Luckily NSX upgrades are generally non destructive when they fail. My T1’s continued on just fine even though my T0’s failed to upgrade. Even more, my T0’s continued on just fine. I just couldn’t upgrade and a retry did nothing different.

Unfortunately, there were no blogs out there I could find that shared why this was happening. Additionally, due to all the changes going on with the Broadcom acquisition of VMware, opening a GSS ticket is painful. So down the rabbit hole I go.

Troubleshooting

I did my googling due diligence and started hunting for this message:

Can't check signature: No public key

That led me to a series of articles, somewhat helpful. I already knew these T0’s couldn’t validate the packages because they didn’t have a public key. I just needed to dig a bit deeper to know where the public keys might be hiding. Luckily I have multiple NSX environments and multiple T1’s and NSX managers to dig through to compare. The error message was also helpful in pointing to where I should look:

Failed to verify bundle: ['gpg', '--homedir', '/root/.gnupg', '--verify', '/tmp/tmpc75b6zcx/VMware-NSX-edge-4.1.2.3.0.23382424.bundle.sig'

Interesting! I can surmise from the arguments sent that the public keys might be found in the /root/.gnupg folder.

I checked that folder on my T0’s. Unfortunately, all I saw was one small pubring.kbx file. So I compared against my T1’s and my NSX Managers. They had more than one file.

drwx------ 3 root root 4.0K Feb 26 22:26 .
drwx------ 4 root root 4.0K Feb 26 22:28 ..
drwx------ 2 root root 4.0K Feb 26 22:26 private-keys-v1.d
-rw-r--r-- 1 root root 1.4K Feb 26 22:26 pubring.kbx
-rw-r--r-- 1 root root  544 Feb 26 22:26 pubring.kbx~
srwx------ 1 root root    0 Feb 26 22:26 S.gpg-agent
srwx------ 1 root root    0 Feb 26 22:26 S.gpg-agent.browser
srwx------ 1 root root    0 Feb 26 22:26 S.gpg-agent.extra
srwx------ 1 root root    0 Feb 26 22:26 S.gpg-agent.ssh
-rw------- 1 root root 1.2K Feb 26 22:26 trustdb.gpg

However my pubring.kbx file was much, much smaller, and I had none of the other files listed above. Something’s strange. Plus… what the heck is a kbx file? So I googled “gpg kbx file”
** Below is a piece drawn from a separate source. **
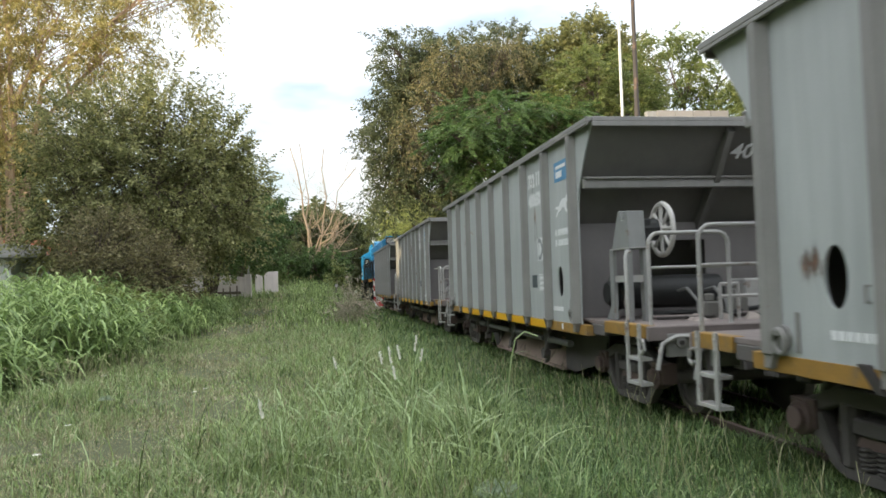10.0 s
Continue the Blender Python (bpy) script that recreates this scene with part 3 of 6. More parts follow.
def hopper_wagon(label, brake_wheel, numbers, end_number, ladder_rust, dirt, marks=(), worn=()):
    w = thing("hopper_wagon", label, "freight wagon", "hopper wagons of the train")
    for sgn in (-1, 1):
        part("side_panel", side_shape(sgn).mesh("side_panel", M_GREY, weld=True), M_GREY, w)
        rib = None
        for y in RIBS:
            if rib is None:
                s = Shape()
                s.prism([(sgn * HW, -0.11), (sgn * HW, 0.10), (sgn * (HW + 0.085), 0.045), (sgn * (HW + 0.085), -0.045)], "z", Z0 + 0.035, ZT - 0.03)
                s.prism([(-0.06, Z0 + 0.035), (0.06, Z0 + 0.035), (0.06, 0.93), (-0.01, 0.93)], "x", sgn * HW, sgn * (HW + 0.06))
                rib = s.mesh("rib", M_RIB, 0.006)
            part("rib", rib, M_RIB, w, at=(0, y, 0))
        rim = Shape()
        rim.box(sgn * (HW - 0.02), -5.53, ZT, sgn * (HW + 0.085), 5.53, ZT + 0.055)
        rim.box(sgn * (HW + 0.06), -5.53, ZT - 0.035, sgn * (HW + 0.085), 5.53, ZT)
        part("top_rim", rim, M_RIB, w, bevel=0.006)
        sill = Shape()
        sill.box(sgn * (HW - 0.10), -5.05, 0.90, sgn * (HW + 0.004), 5.05, 1.03)
        part("side_sill", sill, M_DIRTYEL, w, bevel=0.006)
        patch = Shape()
        patch.prism([(0.15, 0.908), (1.09, 0.908), (1.09, 1.022), (0.29, 1.022)], "x", sgn * (HW + 0.012), sgn * (HW - 0.01))
        patch = patch.mesh("yellow_band", M_YELLOW)
        # slanted rib feet, near-black to paint the shade on their underside
        foot = Shape().prism([(0.05, 0.885), (0.14, 0.885), (0.30, 1.05), (0.20, 1.05)], "x", sgn * (HW + 0.035), sgn * (HW - 0.01)).mesh("rib_foot", M_FOOT, 0.004)
        for y in RIBS[1:-1]:
            part("rib_foot", foot, M_FOOT, w, at=(0, y, 0))
        for i, y in enumerate(RIBS[1:-2]):
            if i + 1 in worn and sgn < 0:
                stub = Shape().prism([(0.62, 0.908), (1.09, 0.908), (1.09, 1.022), (0.58, 1.022)], "x", sgn * (HW + 0.012), sgn * (HW - 0.01))
                part("yellow_band", stub, M_YELLOW, w, "half-worn yellow reflective band", at=(0, y - 1.1875, 0))
            else:
                part("yellow_band", patch, M_YELLOW, w, "bright yellow reflective band", at=(0, y - 1.1875, 0))
    for e in (-1, 1):
        p = Shape()
        p.box(-HW - 0.02, e * 5.44, ZT, HW + 0.02, e * 5.55, ZT + 0.055)
        p.box(-HW - 0.02, e * 5.53, ZT - 0.06, HW + 0.02, e * 5.55, ZT)
        part("end_rim", p, M_RIB, w, bevel=0.006)
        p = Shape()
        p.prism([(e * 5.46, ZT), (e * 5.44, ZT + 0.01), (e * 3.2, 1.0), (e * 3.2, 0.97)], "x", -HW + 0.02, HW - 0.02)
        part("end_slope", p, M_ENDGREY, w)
        p = Shape()
        p.box(-HW + 0.03, e * 4.96, 2.72, HW - 0.03, e * 5.07, 2.85)
        p.box(-HW + 0.03, e * 4.84, 2.83, HW - 0.03, e * 5.11, 2.86)
        part("end_beam", p, M_RIB, w, bevel=0.008)
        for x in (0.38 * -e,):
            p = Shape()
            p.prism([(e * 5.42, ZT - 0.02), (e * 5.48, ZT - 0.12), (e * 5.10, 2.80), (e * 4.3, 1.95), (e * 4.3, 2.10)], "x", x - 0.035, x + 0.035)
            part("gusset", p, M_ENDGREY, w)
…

Quickly my search returned this page: https://www.gnupg.org/documentation/manuals/gnupg/kbxutil.html

Handy. Now I know how to look inside my kbx file.

kbxutil ~/.gnupg/pubring.kbx

Findings

Just as I suspected above – my pubring.kbx file is no where near the same contents as any other T1, T0 or NSX Manager I checked across my environments. This file clearly didn’t have the contents it needed.

Checking the file contents the only difference I could see across my other systems was the Checksum was different on some (but not all) other systems I checked. Now, the rest of the contents were fine, so I took a leap and guessed that the checksum differences could have been due to any number of reasons, but the rest of the file content is what matters.

Fix

Using SCP I copied one of the pubring.kbx files from one of my other T0’s I had in another datacenter and placed it in the /root/.gnupg folder of the T0’s that failed to upgrade (backing up the original pubring.kbx file and replacing it with the one I took from my other T0).

I validated the contents once more with the kbxutil ~/.gnupg/pubring.kbx command to ensure it still validated after replacing it.

After doing so, I went back to my NSX UI and retried the upgrade. Success!